-- Begin MATERIAL PROVIDED --

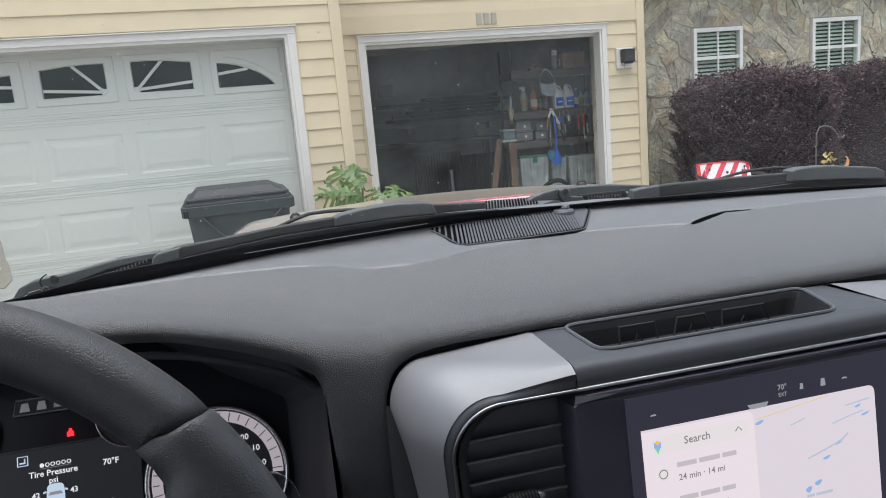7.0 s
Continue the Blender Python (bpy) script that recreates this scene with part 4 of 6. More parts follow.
shrub(5.325, 6.79, 0.815, 0.57, 1.515, 105000, 3, "large clipped purple leaved shrub at the stone wall")
shrub(7.34, 7.22, 0.92, 0.34, 1.50, 80000, 8, "clipped purple leaved shrub under the window", under=0.3)
def climber(x0, x1, y, h):
    """A leafy red climber spilling past the corner of the wall."""
    r = random.Random(5)
    b = empty("red_climber", pose(x0, y, G), "tall dark red leaved climber at the house corner", "climber")
    for k in range(6):
        x = 0.05 + (x1 - x0) * 0.8 * k / 5
        part("stem", tube([(x, 0.05, 0), (x + 0.04, 0.0, h * 0.4), (x - 0.03, 0.02, h * 0.75), (x + 0.02, 0.04, h * 0.98)], [0.02, 0.014, 0.009, 0.004], 6), CORE, b)
    w = x1 - x0
    edge = lambda z: w * (0.985 + 0.03 * math.sin(7 * z) + 0.03 * math.sin(17 * z + 1))
    part("core", loft([[(0, 0.12, z), (0, -0.06, z), (edge(z) * 0.55, -0.09, z), (edge(z) * 0.93, -0.03, z), (edge(z) * 0.95, 0.12, z)] for z in np.linspace(0.02, h * 0.98, 26)]), CORE, b, "solid dark core standing for inner shade")
    pts = []
    for k in range(34000):
        z = h * r.random()
        q = r.random() ** 0.8
        pts.append(Vector((edge(z) * q * (1 + r.gauss(0, 0.02)), -0.10 + 0.10 * q ** 4 + r.gauss(0, 0.03), z)))
    cloud("crown", pts, 0.036, CLIMBER, b, r, "dense dark red leaves", -0.3)
    tips = []
    for z, ln in ((1.92, 0.10), (1.86, 0.13), (1.80, 0.12), (1.72, 0.07), (1.62, 0.05), (1.02, 0.06), (0.92, 0.07), (0.84, 0.10), (2.2, 0.05)):
        tips += [Vector((edge(z) + ln * q, -0.08 + r.gauss(0, 0.012), z - 0.05 * q + r.gauss(0, 0.012))) for q in np.linspace(0, 1, 9)]
    cloud("shoots", tips, 0.042, CLIMBER, b, r, "loose red shoots", -0.4)


climber(-3.05, -2.085, 6.05, 3.45)
r5 = random.Random(15)
vine = empty("climbing_twig", pose(-2.12, A - 0.06, G), "thin twig with drooping dark leaves on the siding", "twig")
part("stem", tube([(-0.03, 0, 0), (-0.02, -0.01, 1.0), (0.02, -0.02, 1.36), (0.15, -0.03, 1.40), (0.27, -0.03, 1.385)], [0.010, 0.008, 0.005, 0.003, 0.002], 6), CORE, vine)
cloud("twig_leaves", [Vector((x + r5.gauss(0, 0.012), -0.03 + r5.gauss(0, 0.01), z + r5.gauss(0, 0.012))) for x, z, n in ((0.04, 1.37, 9), (0.08, 1.38, 7), (0.11, 1.34, 7), (0.05, 1.30, 6), (0.14, 1.30, 6), (0.22, 1.38, 4), (0.27, 1.36, 4)) for _ in range(n)], 0.070, CLIMBER, vine, r5, "", -1.2)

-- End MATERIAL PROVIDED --

◆ INSTRUCTIONS FOR THE TASK: Go through the listing above and write it all out exactly, leaving out any picture.

◆ REPLY TO THE TASK:
7.0 s
Continue the Blender Python (bpy) script that recreates this scene with part 4 of 6. More parts follow.
shrub(5.325, 6.79, 0.815, 0.57, 1.515, 105000, 3, "large clipped purple leaved shrub at the stone wall")
shrub(7.34, 7.22, 0.92, 0.34, 1.50, 80000, 8, "clipped purple leaved shrub under the window", under=0.3)
def climber(x0, x1, y, h):
    """A leafy red climber spilling past the corner of the wall."""
    r = random.Random(5)
    b = empty("red_climber", pose(x0, y, G), "tall dark red leaved climber at the house corner", "climber")
    for k in range(6):
        x = 0.05 + (x1 - x0) * 0.8 * k / 5
        part("stem", tube([(x, 0.05, 0), (x + 0.04, 0.0, h * 0.4), (x - 0.03, 0.02, h * 0.75), (x + 0.02, 0.04, h * 0.98)], [0.02, 0.014, 0.009, 0.004], 6), CORE, b)
    w = x1 - x0
    edge = lambda z: w * (0.985 + 0.03 * math.sin(7 * z) + 0.03 * math.sin(17 * z + 1))
    part("core", loft([[(0, 0.12, z), (0, -0.06, z), (edge(z) * 0.55, -0.09, z), (edge(z) * 0.93, -0.03, z), (edge(z) * 0.95, 0.12, z)] for z in np.linspace(0.02, h * 0.98, 26)]), CORE, b, "solid dark core standing for inner shade")
    pts = []
    for k in range(34000):
        z = h * r.random()
        q = r.random() ** 0.8
        pts.append(Vector((edge(z) * q * (1 + r.gauss(0, 0.02)), -0.10 + 0.10 * q ** 4 + r.gauss(0, 0.03), z)))
    cloud("crown", pts, 0.036, CLIMBER, b, r, "dense dark red leaves", -0.3)
    tips = []
    for z, ln in ((1.92, 0.10), (1.86, 0.13), (1.80, 0.12), (1.72, 0.07), (1.62, 0.05), (1.02, 0.06), (0.92, 0.07), (0.84, 0.10), (2.2, 0.05)):
        tips += [Vector((edge(z) + ln * q, -0.08 + r.gauss(0, 0.012), z - 0.05 * q + r.gauss(0, 0.012))) for q in np.linspace(0, 1, 9)]
    cloud("shoots", tips, 0.042, CLIMBER, b, r, "loose red shoots", -0.4)


climber(-3.05, -2.085, 6.05, 3.45)
r5 = random.Random(15)
vine = empty("climbing_twig", pose(-2.12, A - 0.06, G), "thin twig with drooping dark leaves on the siding", "twig")
part("stem", tube([(-0.03, 0, 0), (-0.02, -0.01, 1.0), (0.02, -0.02, 1.36), (0.15, -0.03, 1.40), (0.27, -0.03, 1.385)], [0.010, 0.008, 0.005, 0.003, 0.002], 6), CORE, vine)
cloud("twig_leaves", [Vector((x + r5.gauss(0, 0.012), -0.03 + r5.gauss(0, 0.01), z + r5.gauss(0, 0.012))) for x, z, n in ((0.04, 1.37, 9), (0.08, 1.38, 7), (0.11, 1.34, 7), (0.05, 1.30, 6), (0.14, 1.30, 6), (0.22, 1.38, 4), (0.27, 1.36, 4)) for _ in range(n)], 0.070, CLIMBER, vine, r5, "", -1.2)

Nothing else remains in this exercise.